Hastily torn from a scrap of old receipt tape, the handwritten paper sign telegraphed exasperation – or possibly surrender – from across the room. Wholly out of place in the nicest restaurant of a mid-sized coastal Carolina city, it stood in stark contrast to the reclaimed shiplap, heavy crystal glassware, and trendy boat-to-plate menu. “Short staffed. Sorry.” The message was unmistakable, “Lower your expectations now…we’ll accept your card, but this is going to be a rough ride.”
Except…this sign wasn’t responding to a peak-pandemic emergency or even the idyllic reopening days where customers were so relieved to be outside that service and quality were hardly a thought. Smack in the middle of a “robust” recovery that would make everything better than pre-pandemic, nothing was better – and the workforce which represented 34% of pandemic-related job losses remained in shambles. From the closed doors of beloved independent restaurants to prominent national chains that couldn’t maintain normal hours of operation, paper signs became a part of the everyday hospitality experience.
State of the Workforce
While staffing concerns and labor shortages are hardly unique to the hospitality workforce, the combination of low pay, long hours, irregular schedules, limited prospects, and poor work/life balance drove a disproportionate abandonment of industry roles. More than just a lagging indicator of economic recovery, this was a philosophical fissure – foodservice employees took the forced hiatus of the pandemic to realize they wanted something more: committed roles with growth, recognition, engagement, and advancement opportunities. Worse yet – these conditions caused a destructive cycle where previous staff remained unwilling to return to their old jobs due to short-staffing/overwork while potential prospects were scared off by the same.
Bleak as this sounds, there is plenty of cause for optimism – the foodservice sector is anticipated to grow almost 12% in 2023, with non-commercial business and on/off-premise catering easily exceeding 2019 benchmarks. While the workforce hurdle is real, innovative technology-based approaches to talent management, frontline engagement, and employee experience offer unprecedented opportunities for forward-looking operators.
Technology as the Answer
Just as the pandemic forever changed the importance of innovation in how consumers select and purchase food, it also shifted the expectation of how tech should empower the workplace – over 90% of job prospects born after 1997 cite this as a major consideration in their choice of employer. As a part of the recruiting process, well-coordinated technology sets an immediate tone of investment in employee welfare. Ideally the opposite of an archaic form-based tool to automate HR workflow (“uploading my resume so I can type the info again on the next page” is meme-worthy at this point), the goal is to create an initial foundation of clarity, respect, efficiency, and human-focus. Thoughtful technology that makes critical resources easily available elevates HR as a strategic business partner while removing barriers and distrust:
- Onboarding Materials
- Benefits Information
- Payroll/Tax Dashboard
- Communications Portal
- Training Opportunities and Assets
Particularly in foodservice, technology is also the gateway to alternate/non-traditional talent pools that can help to manage unanticipated labor needs. Far from calling the temp agency at the last minute and begging for staff, this represents a balanced approach for leveraging modern labor influences (gig economy, etc.) to construct a balanced workforce strategy.

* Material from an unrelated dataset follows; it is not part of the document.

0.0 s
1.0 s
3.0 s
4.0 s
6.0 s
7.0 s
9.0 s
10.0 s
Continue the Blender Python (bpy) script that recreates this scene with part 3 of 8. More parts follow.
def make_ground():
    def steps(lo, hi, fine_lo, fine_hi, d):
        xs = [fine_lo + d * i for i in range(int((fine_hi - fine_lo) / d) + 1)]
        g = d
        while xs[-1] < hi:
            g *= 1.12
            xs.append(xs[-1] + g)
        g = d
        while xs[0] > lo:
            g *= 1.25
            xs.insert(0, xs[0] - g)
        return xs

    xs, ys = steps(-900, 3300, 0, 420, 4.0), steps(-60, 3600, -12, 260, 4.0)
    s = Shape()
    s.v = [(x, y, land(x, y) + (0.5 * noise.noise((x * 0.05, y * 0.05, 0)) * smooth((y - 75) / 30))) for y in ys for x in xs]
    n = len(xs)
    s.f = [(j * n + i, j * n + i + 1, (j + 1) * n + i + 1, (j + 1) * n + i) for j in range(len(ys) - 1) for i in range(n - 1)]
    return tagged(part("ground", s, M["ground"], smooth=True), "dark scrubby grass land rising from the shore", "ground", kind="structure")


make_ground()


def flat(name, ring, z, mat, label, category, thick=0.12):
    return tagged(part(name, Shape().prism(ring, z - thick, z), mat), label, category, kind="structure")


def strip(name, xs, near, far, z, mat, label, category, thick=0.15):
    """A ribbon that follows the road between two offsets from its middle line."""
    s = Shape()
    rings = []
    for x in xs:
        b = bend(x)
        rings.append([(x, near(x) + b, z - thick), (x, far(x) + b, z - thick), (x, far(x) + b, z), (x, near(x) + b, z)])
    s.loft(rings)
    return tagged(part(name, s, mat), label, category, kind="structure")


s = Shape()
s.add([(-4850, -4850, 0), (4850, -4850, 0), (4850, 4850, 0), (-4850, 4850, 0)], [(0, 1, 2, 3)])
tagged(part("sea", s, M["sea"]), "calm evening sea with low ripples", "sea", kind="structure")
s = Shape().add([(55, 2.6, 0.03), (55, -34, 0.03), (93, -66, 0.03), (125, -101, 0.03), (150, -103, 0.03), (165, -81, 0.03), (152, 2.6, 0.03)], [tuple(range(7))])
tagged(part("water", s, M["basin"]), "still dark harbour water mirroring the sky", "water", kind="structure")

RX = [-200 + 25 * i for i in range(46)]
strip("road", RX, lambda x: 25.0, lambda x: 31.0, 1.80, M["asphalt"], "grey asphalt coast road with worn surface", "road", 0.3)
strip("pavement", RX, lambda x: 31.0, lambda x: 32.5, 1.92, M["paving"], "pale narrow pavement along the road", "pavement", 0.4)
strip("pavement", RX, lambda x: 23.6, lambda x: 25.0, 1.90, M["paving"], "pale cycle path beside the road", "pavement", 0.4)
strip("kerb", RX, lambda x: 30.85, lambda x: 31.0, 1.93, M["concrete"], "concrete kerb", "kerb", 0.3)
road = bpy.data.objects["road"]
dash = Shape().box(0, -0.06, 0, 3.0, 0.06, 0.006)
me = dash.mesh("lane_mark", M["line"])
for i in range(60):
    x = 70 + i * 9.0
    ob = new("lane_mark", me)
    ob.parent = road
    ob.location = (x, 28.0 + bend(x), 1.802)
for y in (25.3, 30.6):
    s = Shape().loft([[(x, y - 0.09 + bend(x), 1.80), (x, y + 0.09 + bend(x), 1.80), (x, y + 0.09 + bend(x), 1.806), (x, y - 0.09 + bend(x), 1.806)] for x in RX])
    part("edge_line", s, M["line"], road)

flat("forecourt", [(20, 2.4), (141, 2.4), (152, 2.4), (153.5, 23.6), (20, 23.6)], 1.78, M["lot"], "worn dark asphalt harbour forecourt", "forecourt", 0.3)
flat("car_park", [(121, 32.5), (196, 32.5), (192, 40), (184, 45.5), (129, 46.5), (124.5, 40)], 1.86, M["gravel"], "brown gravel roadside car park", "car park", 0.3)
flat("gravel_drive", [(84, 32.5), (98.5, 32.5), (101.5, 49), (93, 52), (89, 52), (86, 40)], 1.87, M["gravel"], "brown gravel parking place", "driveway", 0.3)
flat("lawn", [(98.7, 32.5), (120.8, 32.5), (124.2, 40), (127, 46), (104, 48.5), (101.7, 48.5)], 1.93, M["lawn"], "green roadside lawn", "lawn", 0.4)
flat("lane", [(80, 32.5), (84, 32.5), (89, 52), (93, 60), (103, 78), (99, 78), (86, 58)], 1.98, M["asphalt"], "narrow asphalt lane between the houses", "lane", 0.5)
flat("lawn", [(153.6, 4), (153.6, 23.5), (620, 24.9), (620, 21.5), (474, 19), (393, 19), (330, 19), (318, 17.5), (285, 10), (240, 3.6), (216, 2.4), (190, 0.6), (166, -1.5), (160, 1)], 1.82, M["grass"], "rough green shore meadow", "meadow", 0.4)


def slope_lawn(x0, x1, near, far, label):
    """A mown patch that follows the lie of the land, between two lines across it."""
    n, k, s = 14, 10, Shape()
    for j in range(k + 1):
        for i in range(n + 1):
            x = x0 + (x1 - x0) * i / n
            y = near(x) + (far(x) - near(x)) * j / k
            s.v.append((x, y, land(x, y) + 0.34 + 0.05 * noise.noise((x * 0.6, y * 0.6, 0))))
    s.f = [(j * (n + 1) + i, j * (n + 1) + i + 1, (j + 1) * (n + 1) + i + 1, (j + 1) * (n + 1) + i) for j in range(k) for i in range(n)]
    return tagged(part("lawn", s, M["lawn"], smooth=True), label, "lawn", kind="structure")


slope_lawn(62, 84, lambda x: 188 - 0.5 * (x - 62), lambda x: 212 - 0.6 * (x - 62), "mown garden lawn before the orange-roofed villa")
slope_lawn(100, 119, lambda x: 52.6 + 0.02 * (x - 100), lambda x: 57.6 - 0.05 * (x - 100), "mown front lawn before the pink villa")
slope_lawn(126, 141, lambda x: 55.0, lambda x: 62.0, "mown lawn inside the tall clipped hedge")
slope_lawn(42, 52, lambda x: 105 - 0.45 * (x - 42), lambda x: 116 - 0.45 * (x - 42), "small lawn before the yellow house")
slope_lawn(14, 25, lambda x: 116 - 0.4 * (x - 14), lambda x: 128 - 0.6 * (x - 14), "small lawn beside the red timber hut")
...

Connection with the Frontline
It is nearly impossible to overstate how often the disconnect between frontline employees – those who interact directly with guests – and management surfaces as a primary cause of dissatisfaction in the hospitality workforce. Mediocre relationship with a direct boss, misalignment with corporate goals, and lack of advancement opportunity rank among the most frequent exit interview responses for departing employees – a fact that can’t be overlooked as nearly 45% of job openings remain unfilled. Although no technology can substitute for effective management, the inclusion of frontline technology provides a clear roadmap for improving employee satisfaction:
- Employee engagement monitoring to drive informed/meaningful dialogue.

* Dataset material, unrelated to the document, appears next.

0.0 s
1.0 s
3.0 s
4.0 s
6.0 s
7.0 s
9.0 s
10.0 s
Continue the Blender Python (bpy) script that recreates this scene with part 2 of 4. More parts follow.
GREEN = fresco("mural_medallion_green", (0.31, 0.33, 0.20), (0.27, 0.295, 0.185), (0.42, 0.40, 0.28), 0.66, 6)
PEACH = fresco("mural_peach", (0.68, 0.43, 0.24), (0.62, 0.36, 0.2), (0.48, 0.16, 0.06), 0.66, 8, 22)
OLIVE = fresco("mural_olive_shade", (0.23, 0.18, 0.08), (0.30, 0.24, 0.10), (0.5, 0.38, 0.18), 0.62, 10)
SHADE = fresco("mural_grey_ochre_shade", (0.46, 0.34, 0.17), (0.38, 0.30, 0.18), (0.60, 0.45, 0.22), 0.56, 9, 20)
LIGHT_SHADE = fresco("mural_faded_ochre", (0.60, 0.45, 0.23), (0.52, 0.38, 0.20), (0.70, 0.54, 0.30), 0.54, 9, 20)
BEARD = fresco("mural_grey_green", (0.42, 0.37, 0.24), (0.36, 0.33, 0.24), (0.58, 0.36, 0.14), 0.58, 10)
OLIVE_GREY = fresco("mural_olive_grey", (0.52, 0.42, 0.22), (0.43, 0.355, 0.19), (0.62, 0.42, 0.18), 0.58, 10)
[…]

- Communication tools to drive timely resolution of critical issues.
- Recognition (peer or traditional) approach and ability to target retention efforts towards high performers.
- Targeted AI to improve efficiency, clarify goals, and empower frontline staff.
Technology used in this way is the opposite of the “big brother” trope that drives suspicion and alienates employees. Instead, effective management tools reduce the daily frustration and management miscommunication that drive staff to seek employment elsewhere.
Freedom to Perform
While improving each employee’s organizational experience is an important therapy for unprecedented hospitality workforce challenges, the true purpose of technology should be to reduce the friction of daily work activities and improve quality of life. While nothing in hospitality is more fatiguing than the constant apologies, workarounds, and emergencies that result from a lack of organization, purpose-built foodservice management systems empower staff through consistent and reliable processes. Moving forward, increasing emphasis must be placed on data-driven insights that serve as additional leverage for meeting – and increasingly anticipating – guest/customer needs.
From initial onboarding through growth within an organization and daily delivery of a role, technology that factors each employee as a primary constituent/partner in the success of the business will drive results. The goal is simple: give each staff member the tools to apply, train, and deliver their role so they can focus on what inspires them about hospitality – the opportunity to delight guests, exceed expectations, and create indelible experiences.